(Abdülkadir Badıllı / Mufassal Tarihçe-i Hayat)
Bediüzzaman Said Nursi'nin (O dönemdeki bilinen adıyla Molla Said-i Meşhur’un) Bitlis’ten ayrılıp Van’a gidiş tarihi olan 1897 ile, Van’dan Medresetüz Zehra’nın kurulmasına çalışmak üzere, İstanbul’a gidişi olan 1907 tarihi arasındaki on senelik hayatının umumi bir özelliği şöyledir:
1- Kendine mahsus bir tedris usûlünü icad eder. Yani, dinî ilimlerle, hazır asrın fennî ilimlerini birbirine katarak, dinin hakikatlerini müsbet ilimlerle te’yid etmek şeklinde talebelerinin zihinlerini aydınlatmakta sarf-ı himmet etmekteydi.
2- Katiyyen hiçbir kimseden hediye ve teberru şeklinde para almamakta ve maaşı (*) da kabul etmemekte idi.
3- Hiçbir âlimden sual sormamak (**) adetini terk etmedi. Şark’taki bu ilk yirmi senelik hayatının münazaralı, imtihanlı döneminde, bunu mutlak şekilde tatbik etmişti. Daima mucîb, yani cevap veren mevkiinde bulundu.

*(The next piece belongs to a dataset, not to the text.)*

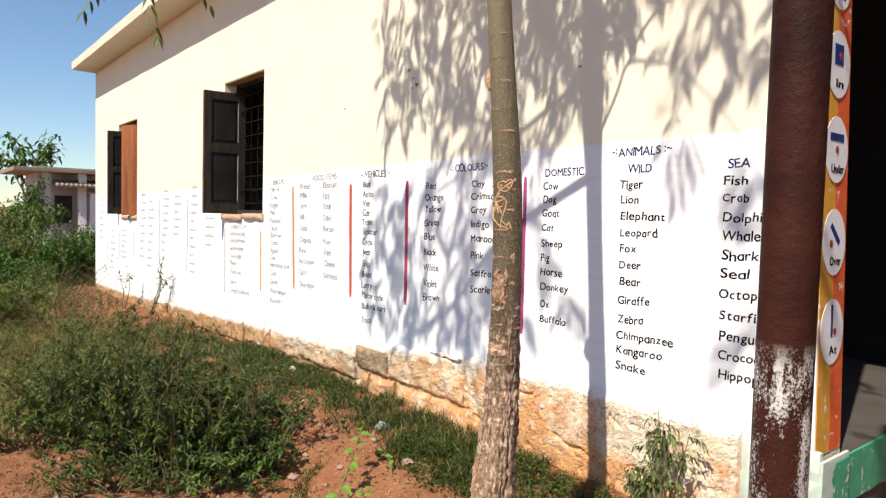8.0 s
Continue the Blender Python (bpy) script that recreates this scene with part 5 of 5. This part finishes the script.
def crumbs(n):
    """Small clods and gravel on the bare earth."""
    rnd = random.Random(23)
    bm = bmesh.new()
    for _ in range(n):
        x, y = rnd.uniform(-4.5, 0.8), rnd.uniform(-2.2, -0.08)
        r = rnd.uniform(0.003, 0.009) * (2.2 if rnd.random() < 0.06 else 1)
        c = Vector((x, y, ground_z(x, y) + r * 0.4))
        v = [bm.verts.new(c + Vector((a, b, c2)) * r * rnd.uniform(0.7, 1.3)) for a, b, c2 in ((1, 0, 0), (-0.5, 0.9, 0), (-0.5, -0.9, 0), (0.1, 0.1, 0.9), (0, 0, -0.8))]
        for a, b, c2 in ((0, 1, 3), (1, 2, 3), (2, 0, 3), (1, 0, 4), (2, 1, 4), (0, 2, 4)):
            bm.faces.new((v[a], v[b], v[c2]))
    tagged(part("gravel", bm, CLOD), "small reddish clods and gravel on the earth", "gravel", kind="stuff")


crumbs(5000)


# ---- far house and its trees ----
# one limewash in two tones: grey for shaded parts, white for sunlit ones
SHADEWALL = plain("shaded_limewash", (0.42, 0.41, 0.39), (0.6, 0.59, 0.56), 0.9, 1.5, 40, 0.4, 0.01)
SUNWALL = plain("sunlit_limewash", (0.7, 0.7, 0.69), (0.8, 0.8, 0.79), 0.9, 1.5, 40, 0.3, 0.01)
SLAB = plain("weathered_roof_slab", (0.2, 0.155, 0.115), (0.34, 0.28, 0.21), 0.9, 2, 40, 0.4, 0.01)
TILE = plain("old_roof_tile", (0.22, 0.16, 0.12), (0.36, 0.28, 0.22), 0.9, 8, 60, 0.5, 0.01)
FARDARK = plain("opening_shade", (0.03, 0.028, 0.025), (0.06, 0.055, 0.05), 0.9, 3, 40)

HOUSE = thing("farm_house", "low white flat-roofed house with a tiled awning, behind bushes", "house", (-24.5, 3.0, -0.1))


def house_part(name, q, material, bevel=0.0, parent=HOUSE):
    bm = bmesh.new()
    box(bm, *q, bevel)
    return part(name, bm, material, parent)


house_part("wall", (-28.0, 1.0, -0.1, -25.2, 9.0, 2.68), SHADEWALL)
house_part("roof", (-28.4, 0.2, 2.68, -24.2, 9.4, 2.82), SLAB, 0.02)
house_part("parapet", (-28.0, 0.9, 2.82, -25.0, 9.0, 2.9), SLAB, 0.02)
for y in (1.1, 2.2, 3.9, 5.4):
    house_part("column", (-24.75, y, -0.1, -24.5, y + 0.25, 2.68), SHADEWALL if y < 2 else SUNWALL, 0.01)
house_part("side_wall", (-25.1, 2.55, -0.1, -24.3, 3.15, 2.0), SUNWALL)
house_part("side_wall", (-25.1, 0.5, -0.1, -24.6, 0.75, 1.9), SUNWALL)
# thin dark panels stand for the shade inside the openings
house_part("door", (-25.195, 3.5, -0.1, -25.15, 4.4, 2.0), FARDARK)
house_part("window", (-25.195, 1.55, 0.9, -25.15, 2.1, 1.9), FARDARK)
awning = house_part("awning", (-25.1, 1.5, 2.2, -24.0, 3.6, 2.24), TILE)
for k in range(15):
    bm = bmesh.new()
    y = 1.5 + k * 0.145
    tube(bm, [(-25.1, y, 2.42), (-23.95, y, 2.22)], 0.06, 7)
    part("tile", bm, TILE, awning)


def leafy_tree(x, y, high, crown_r, n, seed, label, trunk_r=0.06, leaf=0.16, low=0.45, material=SHRUBLEAF):
    """A small tree: tapered trunk, forked limbs and a loose crown of leaves."""
    rnd = random.Random(seed)
    root = thing("leafy_tree", label, "tree", (x, y, -0.1), "trees beyond the wall")
    st, lf = bmesh.new(), bmesh.new()
    top = Vector((x, y, high * 0.6))
    tube(st, [(x, y, -0.12), (x + 0.05, y, high * 0.3), top], [trunk_r, trunk_r * 0.8, trunk_r * 0.6], 8)
    for k in range(11):
        a = rnd.uniform(0, 2 * math.pi)
        e = Vector((x + crown_r * rnd.uniform(0.4, 1) * math.cos(a), y + crown_r * rnd.uniform(0.4, 1) * math.sin(a), high * rnd.uniform(low, 1.0)))
        s = Vector((x, y, high * rnd.uniform(0.3, 0.6)))
        m = s.lerp(e, 0.5) + Vector((0, 0, 0.1))
        tube(st, [s, m, e], [trunk_r * 0.45, trunk_r * 0.3, trunk_r * 0.12], 5)
        for _ in range(n // 11):
            c = m.lerp(e, rnd.uniform(-0.2, 1.1)) + Vector((rnd.gauss(0, 1), rnd.gauss(0, 1), rnd.gauss(0, 0.8))) * crown_r * 0.16
            leaflet(lf, c, Vector((rnd.uniform(-1, 1), rnd.uniform(-1, 1), rnd.uniform(-0.8, 0.3))), leaf * rnd.uniform(0.6, 1.2), leaf * 0.4, 0.4, rnd)
    part("trunk", st, TWIG, root)
    part("crown", lf, material, root)


leafy_tree(-30.0, 1.3, 4.5, 1.25, 480, 1, "small tree with loose leaves rising behind the house", 0.07, 0.32, 0.8, LUSHLEAF)
leafy_tree(-20.5, 0.1, 1.7, 1.0, 1500, 2, "dense green bush tree before the far house", 0.05, 0.14, 0.2, LUSHLEAF)
leafy_tree(-19.0, -0.6, 1.7, 1.1, 1500, 3, "dense green bush tree before the far house", 0.05, 0.14, 0.15, WEEDLEAF)
leafy_tree(-22.5, 0.3, 2.5, 0.8, 900, 4, "dark green young tree before the far house", 0.04, 0.16, 0.35, BROADLEAF)
leafy_tree(-16.0, 1.2, 0.9, 0.8, 1300, 5, "dark green bush by the wall's far corner", 0.04, 0.1, 0.12, LUSHLEAF)
leafy_tree(-14.0, 0.75, 1.15, 0.6, 1200, 6, "dark green bush by the wall's far corner", 0.03, 0.08, 0.12)
leafy_tree(-17.5, -1.9, 1.2, 1.2, 1300, 7, "low green bush on the red earth", 0.03, 0.11, 0.1)
leafy_tree(-26.0, -3.0, 2.3, 1.6, 1500, 8, "broad green bush far behind", 0.05, 0.18, 0.15)
leafy_tree(-13.0, -1.2, 0.8, 0.9, 1000, 9, "low half-dry bush on the red earth", 0.02, 0.07, 0.1, DRYLEAF)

Bu mevzuda derlerdi ki: “Ben âlimlerin ilimlerini inkâr etmiyorum. Onların ilimlerinde bir şüphem yoktur ki sual sorayım. Binâenaleyh, benim ilmimden şüphe edenlerin benden sual sormaları normaldir.”

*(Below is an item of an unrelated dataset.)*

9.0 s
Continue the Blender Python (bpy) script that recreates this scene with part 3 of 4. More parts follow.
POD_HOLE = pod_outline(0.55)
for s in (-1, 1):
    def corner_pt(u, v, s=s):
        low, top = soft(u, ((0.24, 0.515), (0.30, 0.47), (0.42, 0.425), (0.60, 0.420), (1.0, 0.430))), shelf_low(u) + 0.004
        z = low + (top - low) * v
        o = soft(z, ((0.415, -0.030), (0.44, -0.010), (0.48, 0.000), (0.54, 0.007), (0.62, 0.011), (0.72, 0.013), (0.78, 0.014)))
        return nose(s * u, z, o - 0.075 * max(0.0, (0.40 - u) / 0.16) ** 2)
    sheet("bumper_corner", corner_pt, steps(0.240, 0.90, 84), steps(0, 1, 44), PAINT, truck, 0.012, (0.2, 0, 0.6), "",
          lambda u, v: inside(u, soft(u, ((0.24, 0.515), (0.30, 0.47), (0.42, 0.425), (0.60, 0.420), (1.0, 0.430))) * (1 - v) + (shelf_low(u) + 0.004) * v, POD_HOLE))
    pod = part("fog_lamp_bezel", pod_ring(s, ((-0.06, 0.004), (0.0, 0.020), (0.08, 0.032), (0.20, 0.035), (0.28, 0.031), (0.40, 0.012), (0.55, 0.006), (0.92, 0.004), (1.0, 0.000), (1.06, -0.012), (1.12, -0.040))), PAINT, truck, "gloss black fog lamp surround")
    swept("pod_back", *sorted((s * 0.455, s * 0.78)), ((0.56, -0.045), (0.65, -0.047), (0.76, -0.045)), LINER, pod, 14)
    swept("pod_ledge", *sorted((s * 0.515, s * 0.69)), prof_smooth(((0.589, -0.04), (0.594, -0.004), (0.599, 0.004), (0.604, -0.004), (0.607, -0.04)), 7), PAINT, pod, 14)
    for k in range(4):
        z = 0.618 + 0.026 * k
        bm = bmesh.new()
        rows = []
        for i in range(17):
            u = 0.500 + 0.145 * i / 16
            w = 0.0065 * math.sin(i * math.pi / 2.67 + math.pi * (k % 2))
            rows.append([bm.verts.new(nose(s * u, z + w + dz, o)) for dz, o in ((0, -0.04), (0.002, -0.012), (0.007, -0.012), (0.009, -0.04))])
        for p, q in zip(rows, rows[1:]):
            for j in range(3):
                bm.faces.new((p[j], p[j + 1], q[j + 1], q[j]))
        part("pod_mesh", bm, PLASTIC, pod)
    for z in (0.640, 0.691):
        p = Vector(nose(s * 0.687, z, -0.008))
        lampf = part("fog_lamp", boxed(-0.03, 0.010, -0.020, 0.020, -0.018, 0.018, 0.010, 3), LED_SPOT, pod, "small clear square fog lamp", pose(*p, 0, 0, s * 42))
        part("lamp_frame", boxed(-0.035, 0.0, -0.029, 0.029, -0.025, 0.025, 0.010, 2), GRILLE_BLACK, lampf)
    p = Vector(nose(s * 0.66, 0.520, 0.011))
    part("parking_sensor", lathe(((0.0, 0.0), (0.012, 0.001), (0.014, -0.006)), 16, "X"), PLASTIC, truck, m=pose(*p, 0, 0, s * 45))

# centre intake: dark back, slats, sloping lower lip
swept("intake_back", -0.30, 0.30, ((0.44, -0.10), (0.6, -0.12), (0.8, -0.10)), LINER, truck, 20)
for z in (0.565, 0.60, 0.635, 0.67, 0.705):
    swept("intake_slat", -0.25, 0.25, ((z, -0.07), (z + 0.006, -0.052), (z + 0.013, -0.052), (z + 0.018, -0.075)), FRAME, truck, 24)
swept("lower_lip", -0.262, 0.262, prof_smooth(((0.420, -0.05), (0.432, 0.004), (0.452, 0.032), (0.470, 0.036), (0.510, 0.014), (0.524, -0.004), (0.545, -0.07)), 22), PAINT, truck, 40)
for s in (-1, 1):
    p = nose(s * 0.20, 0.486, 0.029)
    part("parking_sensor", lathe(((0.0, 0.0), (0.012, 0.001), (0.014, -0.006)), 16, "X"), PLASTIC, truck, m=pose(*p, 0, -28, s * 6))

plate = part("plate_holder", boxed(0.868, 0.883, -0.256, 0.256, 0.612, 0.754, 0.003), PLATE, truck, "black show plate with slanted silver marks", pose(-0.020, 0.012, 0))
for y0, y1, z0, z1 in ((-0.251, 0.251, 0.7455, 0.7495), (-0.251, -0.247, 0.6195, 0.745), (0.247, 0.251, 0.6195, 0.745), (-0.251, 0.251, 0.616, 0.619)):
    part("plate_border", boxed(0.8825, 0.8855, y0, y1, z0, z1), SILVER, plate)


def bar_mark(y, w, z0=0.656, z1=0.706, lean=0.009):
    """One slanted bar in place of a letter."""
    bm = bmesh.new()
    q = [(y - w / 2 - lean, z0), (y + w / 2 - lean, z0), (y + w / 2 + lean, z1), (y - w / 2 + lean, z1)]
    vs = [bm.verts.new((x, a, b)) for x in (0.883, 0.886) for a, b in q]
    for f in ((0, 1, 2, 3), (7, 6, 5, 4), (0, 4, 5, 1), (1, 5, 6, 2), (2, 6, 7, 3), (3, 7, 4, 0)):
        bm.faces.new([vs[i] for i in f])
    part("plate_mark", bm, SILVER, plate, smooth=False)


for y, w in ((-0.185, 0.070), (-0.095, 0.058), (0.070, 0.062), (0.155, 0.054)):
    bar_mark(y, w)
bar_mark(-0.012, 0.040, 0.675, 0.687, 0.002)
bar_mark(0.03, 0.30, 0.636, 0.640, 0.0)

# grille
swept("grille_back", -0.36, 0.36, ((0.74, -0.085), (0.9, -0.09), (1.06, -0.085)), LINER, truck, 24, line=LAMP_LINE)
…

4- Mahallî adete muhalif olarak, kendi talebelerini “Ratıb” getirmekten ve gidip Zekât toplamaktan men ediyordu. Talebelerini kendisi iaşe ettiği gibi (***) hasbeten lillah meccanen (ücretisz) okuturdu.
5- Daima mücerred kalmak, dünyada hiçbir şeyle alâka peyda etmemek şeklinde hayatını tanzim (****) ediyordu. Bir yerden diğer bir yere nakl-i mekân ettiği zaman, bütün malını bir eliyle taşıyıp götürebilecek şekilde ayarlıyordu.
(*) Bütün hayatında bu adet ve kaidesi en zor şartlar altında bile değişmedi. Buna dünya şahittir. Yalnız Rus esaretinden avdetinde Dar-ül Hikmet-il İslâmiye'de istemeyerek aza tayin edildiği zaman 1-2 sene maaşı kabul etmişse de bunun kısmı azamını telif ettiği bazı risalelerin tab masrafını vererek o risaleleri meccanen dağıtmak suretiyle yine millete iade etmiştir.
(**) Kimseye sual sormamak fakat her suale cevap vermek adetini de hayatı müddetince muhafaza ettiğine binler şahitleri vardır.
(***) Van evkafından medresenin hizmeti için almakta olduğu bir miktar yardım para ile talebilerini iaşe etmekte idi.
(****) Hayatının bu düsturunu da ömrünün sonuna kadar tatbik ettiler.